Dieser Renditezuschuss vom Finanzamt steht jetzt vor dem Ende. Dies gilt zumindest für die Anleihen aus Brasilien, denn Deutschland hat das Doppelbesteuerungsabkommen mit Brasilien am 7. April 2005 gekündigt. Ab dem kommenden Jahr wird diese Kündigung wirksam und dann die Anrechnung der fiktiven Quellensteuer in Höhe von 20 Prozent gemäß Artikel 24 Absatz 3 dieses Doppelbesteuerungsabkommens nicht mehr möglich sein.

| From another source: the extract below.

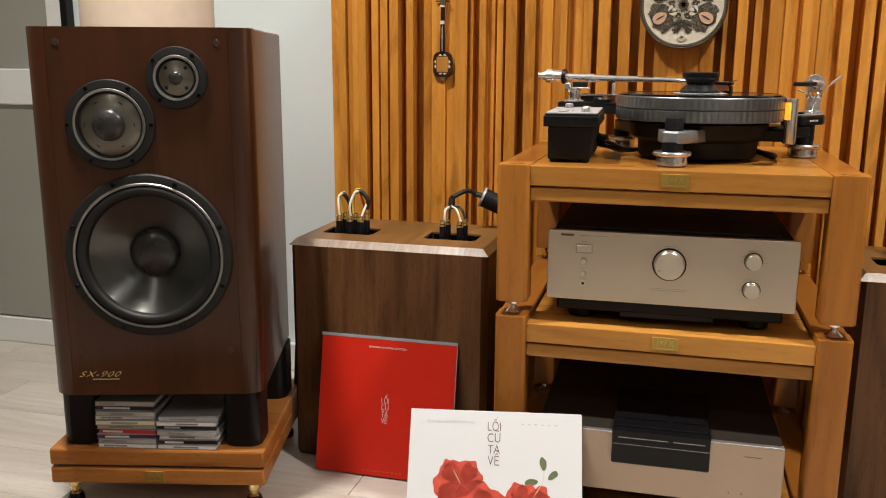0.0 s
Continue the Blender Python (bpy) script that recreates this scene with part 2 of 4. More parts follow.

Besitzer von Brasilienanleihen sollten sich überlegen, ob sie ihre Papiere auch ohne Steueranrechnung weiter halten wollen. Wem die Papiere ohne fiktive Steueranrechnung nicht mehr lukrativ erscheinen, sollte diese unmittelbar nach dem Zinstermin verkaufen. Die Steueranrechnung ist nicht für erhaltene Stückzinsen möglich, daher ist die Veräußerung unmittelbar nach dem Zinstermin ratsam. Der Erlös kann zunächst noch in Anleihen anderer Länder investiert werden, die weiterhin eine Anrechnung ermöglichen. Allerdings hat die Bundesregierung erklärt, dass sie im Rahmen der Neuverhandlung von Doppelbesteuerungsabkommen generell auf die Möglichkeit der fiktiven Steueranrechnung verzichten will.
Schließlich sollte man nicht vergessen, dass es sich bei den Anleihen überwiegend um Entwicklungs- oder Schwellenländer handelt mit entsprechendem Bonitätsrisiko, weshalb solche Anlagen nur als Depotbeimischung zu empfehlen sind.